The euro strengthened to an almost three-week high against the dollar as French Finance Minister Francois Baroin said negotiations between Greece and its private creditors are making “tangible progress.”
The 17-nation currency gained versus 13 of its 16 major counterparts tracked by Bloomberg as European Union finance ministers gather in Brussels to discuss a Greek debt swap, budget rules and a financial firewall to protect indebted nations. Norway’s krone and Canada’s dollar rallied against the dollar as oil gained after the European Union agreed to ban crude imports from Iran.
“The Greece situation is the main source of near-term headline risk and the market is betting on the successful outcome of those talks, because the alternative would be too disruptive,” said Vassili Serebriakov, a currency strategist at Wells Fargo & Co. in New York. “We saw another record high in euro shorts from last week and we are also still in the process of unwinding some of those.” A short is a bet an asset will decline.
The euro gained 0.6 percent to $1.3013 at 5 p.m. New York time after rising to $1.3053, the highest level since Jan. 4. The common currency advanced 0.6 percent to 100.25 yen, while the dollar was little changed at 77.02 yen.
Futures traders raised bets to a record last week that the euro will decline against the dollar. The difference between wagers that the shared currency will fall versus those that it will rise -- so-called net shorts -- surged to 160,030 in the week ended Jan. 17, data from the Commodity Futures Trading Commission showed on Jan. 20.
The seven-day relative strength index for the euro versus the dollar rose to 66.3. A reading above 70 signals an asset may have climbed too far too quickly and may be overbought.
“I interpret this bounce as a short covering; this move may be getting to the overdone stage with so many questions remaining,” said Carl Forcheski, a director on the corporate currency sales desk at Societe Generale SA in New York. “We have a little bit of resistance coming up at $1.3077 and then the 50-day moving average.”
Implied volatility of three-month options of Group of Seven currencies declined to 10.7 percent, the least since March 2011, when it dropped to lowest since August 2008, according to the JPMorgan G7 Volatility Index (JPMVXYG7). The decline makes investments in currencies with higher benchmark lending rates more attractive as the risk in such trades is that market moves will erase profits.
Australia’s dollar gained 0.4 percent to $1.0525, and New Zealand’s currency advanced 0.5 percent to 81.01 cents. Interest rates are 4.25 percent and 2.5 percent respectively, compared with near zero rates in the U.S. and Japan.
“We are seeing the U.S. dollar as the most strongly net sold across the board as investors allocate the significant cash levels they carried over from last year,” Samarjit Shankar, a managing director for the foreign-exchange group in Boston at Bank of New York Mellon, wrote to clients today. “Amongst G-10 currencies, we are seeing net buying of the Swedish krona, sterling, Canadian dollar and New Zealand dollar, while the Euro has also been able to attract fresh inflows for two successive sessions.”

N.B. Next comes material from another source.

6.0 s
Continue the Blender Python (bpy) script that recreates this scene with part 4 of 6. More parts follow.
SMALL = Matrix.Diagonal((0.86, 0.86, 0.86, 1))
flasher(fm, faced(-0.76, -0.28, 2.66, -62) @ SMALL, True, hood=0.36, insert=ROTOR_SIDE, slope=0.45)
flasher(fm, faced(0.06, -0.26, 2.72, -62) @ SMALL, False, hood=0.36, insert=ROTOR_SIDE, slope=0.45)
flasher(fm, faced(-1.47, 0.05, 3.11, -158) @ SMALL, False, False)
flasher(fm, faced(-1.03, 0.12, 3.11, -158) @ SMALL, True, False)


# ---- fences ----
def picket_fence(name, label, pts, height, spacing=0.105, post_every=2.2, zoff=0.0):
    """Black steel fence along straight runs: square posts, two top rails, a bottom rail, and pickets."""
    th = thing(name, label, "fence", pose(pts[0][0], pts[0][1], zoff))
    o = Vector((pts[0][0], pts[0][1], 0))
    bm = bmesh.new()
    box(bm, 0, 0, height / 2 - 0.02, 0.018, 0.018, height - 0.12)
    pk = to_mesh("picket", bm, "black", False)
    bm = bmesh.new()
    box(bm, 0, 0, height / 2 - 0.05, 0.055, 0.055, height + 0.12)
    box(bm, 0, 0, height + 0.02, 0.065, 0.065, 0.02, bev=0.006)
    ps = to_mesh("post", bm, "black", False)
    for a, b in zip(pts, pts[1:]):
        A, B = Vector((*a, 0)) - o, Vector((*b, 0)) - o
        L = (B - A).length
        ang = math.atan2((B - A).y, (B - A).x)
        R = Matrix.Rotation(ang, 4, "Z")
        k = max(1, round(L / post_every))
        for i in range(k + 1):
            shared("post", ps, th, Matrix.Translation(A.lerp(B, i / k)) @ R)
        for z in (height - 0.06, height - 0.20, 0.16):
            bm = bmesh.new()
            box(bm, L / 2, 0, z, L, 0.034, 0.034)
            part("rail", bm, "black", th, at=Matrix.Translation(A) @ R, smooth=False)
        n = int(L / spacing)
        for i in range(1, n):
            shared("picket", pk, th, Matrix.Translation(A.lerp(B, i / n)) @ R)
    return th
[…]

The dollar and yen fell against all their major counterparts as stocks and commodities rallied. The Standard & Poor’s 500 Index gained as much as 0.5 percent and the S&P GSCI index of 24 raw materials rose 1.1 percent.
The dollar has weakened 1.5 percent in the past month, according to Bloomberg Correlation-Weighted Indexes, which track 10 developed-nation currencies. The yen is little changed, and the euro has slipped 1.7 percent.
Canada’s dollar appreciated to within a cent of parity with the U.S. currency as leading economic indicators increased for a sixth month in December, according to Statistics Canada. The loonie gained 0.5 percent to C$1.0086 per U.S. dollar. It has not traded above parity since Nov. 1.
Norway’s krone was the best performer against the dollar, gaining 1.2 percent to 5.8612 per dollar as crude oil gained for the first time in four days. Brent oil for March settlement advanced 0.7 percent to $110.95 a barrel on the London-based ICE Futures Europe exchange.
The pound fell 0.7 percent to 83.59 pence per euro after profit alerts increased by more than 70 percent in the final quarter of 2011 at U.K.-listed companies, the biggest jump since the first three months of 2001, according to Ernst & Young LLP.
Bondholders negotiating a debt swap with Greece have made their “maximum” offer, leaving it to the EU and International Monetary Fund to decide whether to accept the deal, said Charles Dallara, managing director of the Washington-based Institute of International Finance, who’s representing private creditors in the talks.
The parties were nearing an agreement under which old bonds would be swapped for new securities, with coupons averaging between 4 percent and 4.5 percent, according to a person with knowledge of the discussions three days ago. Germany and the IMF are now insisting on an agreement closer to 3 percent, the New York Times cited officials involved as saying.